The long-awaited amendments to the Polish Competition Act will enter into force on 18 January 2015, thereby influencing the Polish Competition Authority's decisive practice and introducing new ways to terminate anti-competitive practices. These changes are crucial for the consolidation of FMCG market in Poland.
At the moment the FMCG market in Poland is currently undergoing major changes. Already this year the Polish Competition Authority ("UOKiK") has reviewed a number of large scale mergers and acquisitions. In three cases UOKiK issued conditional consents for concentration. These transactions concerned supermarket chains (Auchan/Real), washing powder producers (Henkel/PZ Cussons) and wholesalers of tobacco and impulse products (Eurocash/Kolporter). Some high-profile transactions are still pending (Eurocash/Inmedio). UOKiK also imposed a fine on bread producers (bid rigging case) and began an investigation regarding hygienic materials. This month the European Commission presented the results of its study on choice and innovation in the EU food sector. UOKiK may take more active steps towards food sector as more recent data are available in this study. It is therefore worth taking a closer look at the amendments to the Polish Competition Act ("Act").
The amendments to the Act are designed to improve the effectiveness of regulations on terminating anti-competitive practices, as well as simplify and speed up proceedings, in particular, merger reviews.

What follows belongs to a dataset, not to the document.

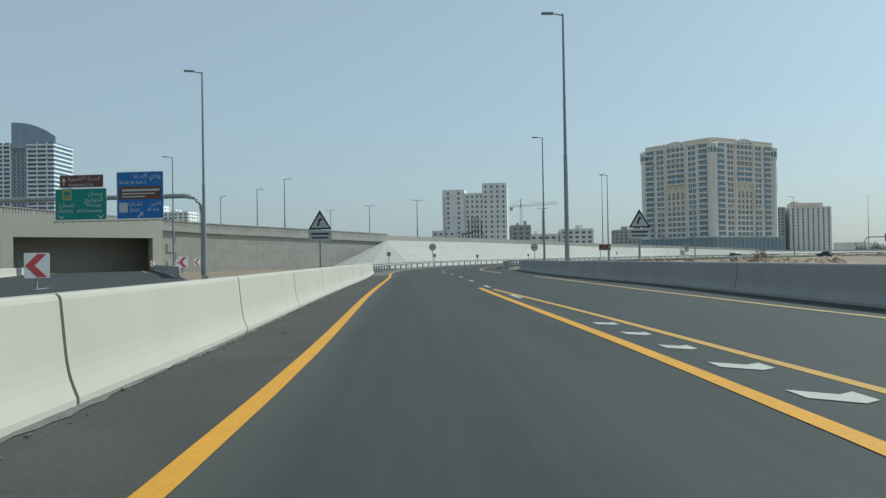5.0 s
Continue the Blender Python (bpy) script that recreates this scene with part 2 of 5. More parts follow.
class Line:
    """A smooth line in plan through a few points, measured along its length."""

    def __init__(self, pts, step=1.0):
        p = np.array([(2 * np.array(pts[0]) - pts[1])] + list(pts) + [(2 * np.array(pts[-1]) - pts[-2])], float)
        out = []
        for i in range(1, len(p) - 2):
            a, b, c, d = p[i - 1:i + 3]
            n = max(2, int(np.hypot(*(c - b)) / step))
            for k in range(n):
                t = k / n
                out.append(0.5 * (2 * b + (c - a) * t + (2 * a - 5 * b + 4 * c - d) * t * t + (3 * b - a - 3 * c + d) * t ** 3))
        out.append(p[-2])
        q = np.array(out)
        for _ in range(20):
            q[1:-1] = 0.25 * q[:-2] + 0.5 * q[1:-1] + 0.25 * q[2:]
        self.p = q
        self.s = np.r_[0, np.cumsum(np.hypot(*np.diff(q, axis=0).T))]
        self.length = self.s[-1]
        d = np.gradient(q, axis=0)
        self.d = d / np.hypot(*d.T)[:, None]

    def at(self, s, right=0.0):
        x, y = np.interp(s, self.s, self.p[:, 0]), np.interp(s, self.s, self.p[:, 1])
        dx, dy = np.interp(s, self.s, self.d[:, 0]), np.interp(s, self.s, self.d[:, 1])
        n = math.hypot(dx, dy)
        dx, dy = dx / n, dy / n
        return x + dy * right, y - dx * right, dx, dy

    def near(self, x, y):
        """How far along the nearest point lies, and how far to the right (x, y) is."""
        i = int(np.argmin((self.p[:, 0] - x) ** 2 + (self.p[:, 1] - y) ** 2))
        dx, dy = self.d[i]
        ox, oy = x - self.p[i, 0], y - self.p[i, 1]
        return self.s[i] + ox * dx + oy * dy, ox * dy - oy * dx

    def moved(self, right, s0=None, s1=None, step=6.0):
        a, b = s0 or 0.0, s1 if s1 is not None else self.length
        n = max(3, int((b - a) / step))
        f = right if callable(right) else (lambda s: right)
        return Line([self.at(s, f(s))[:2] for s in np.linspace(a, b, n)])


# the left edge line of the carriageway that the camera follows
EDGE = Line([(-0.9, -60), (-1.1, -30), (-1.45, 0), (-1.5, 14), (-2.3, 31), (-3.4, 44), (-5.0, 56.8), (-7.0, 69.8), (-9.5, 82.8), (-12.5, 96.2),
             (-19.8, 122.3), (-24.42, 135.8), (-33.1, 157.1), (-42.6, 181.0), (-50.7, 200.5), (-54.8, 214.3), (-58.2, 228.3), (-60.9, 242.8),
             (-63.0, 262), (-64.2, 280), (-64.4, 296), (-63.4, 314.2), (-61.6, 330), (-58.8, 344.9), (-51.22, 373.2), (-40.0, 402.9), (-26.6, 430.0),
             (-18.8, 443.4), (-3.8, 466.8), (9.2, 486.6), (60, 565), (120, 658), (240, 845), (480, 1219)])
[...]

One of the major changes to the merger control mechanism is the introduction of two-stage proceedings. Currently, UOKiK is obliged to complete merger control proceedings within two months from their commencement. Under the Act, such proceedings will only last up to one month, with exception of some complex cases (restricting competition or requiring a market study), in case of which UOKiK will be entitled to extend the proceedings by four months. A similar mechanism is already available under EU law and in some Member States (France, Germany, UK).
Another change is that when reviewing transactions that may significantly restrict competition on the relevant market, UOKiK will be entitled to issue a statement of objection. Therefore interested companies will have a chance to learn of the possible direction of UOKiK's decision, respond to raised objections and propose some modifications to the transaction.
The Act also mandates UOKiK to impose remedies in cases of anticompetitive practices and abuses of dominant positions. The Act contains an open catalogue of the remedies and provides several examples, i.e., granting an IPR license, providing access to infrastructure, changing the agreement, providing particular products or services to competitors. If the remedies imposed are insufficient or excessively burdensome for companies, UOKiK is entitled to delegate the operation of a particular business activity to another company within the group, or to another entity within the company's structure.
To disseminate the leniency program as the way of terminating anticompetitive practices the Act further specifies the conditions that the applicant has to fulfil to obtain immunity from any fine imposed. Individuals managing the company involved in the anticompetitive practice will be covered by such leniency program.
Furthermore, the Act introduces the leniency plus program. If the company files a leniency application, but is not the first one to do so and is not entitled to obtain immunity, the applicant can still have the fine reduced provided that it informs UOKiK about another anticompetitive practice which is unknown to UOKiK. In return the informant company can be granted a 30% fine reduction for the first information application and immunity from the fine for the second information application regarding the previously unknown cartel.
Furthermore, the Act introduces the leniency plus program. The company which informs UOKiK about a cartel, which is not the first one to do so and did not obtain immunity, will be able to inform UOKiK about other cartels. In return the informant company can be granted a 30% fine reduction for the first information and immunity from the fine for the second information regarding the previously unknown cartel.
Other key changes to the Act include a new settlement procedure and personal liability for individuals managing a company involved in a competition-restricting agreement. The anti-monopoly limitation period will be five years (currently one year) from the end of the year in which such illegal practices were terminated.
The above described amendments to the Act were needed and much awaited. However, it must be noted that it will be UOKiK's practical implementation of those amendments, that amendments that will be crucial in assessing their influence on the FMCG market and beyond.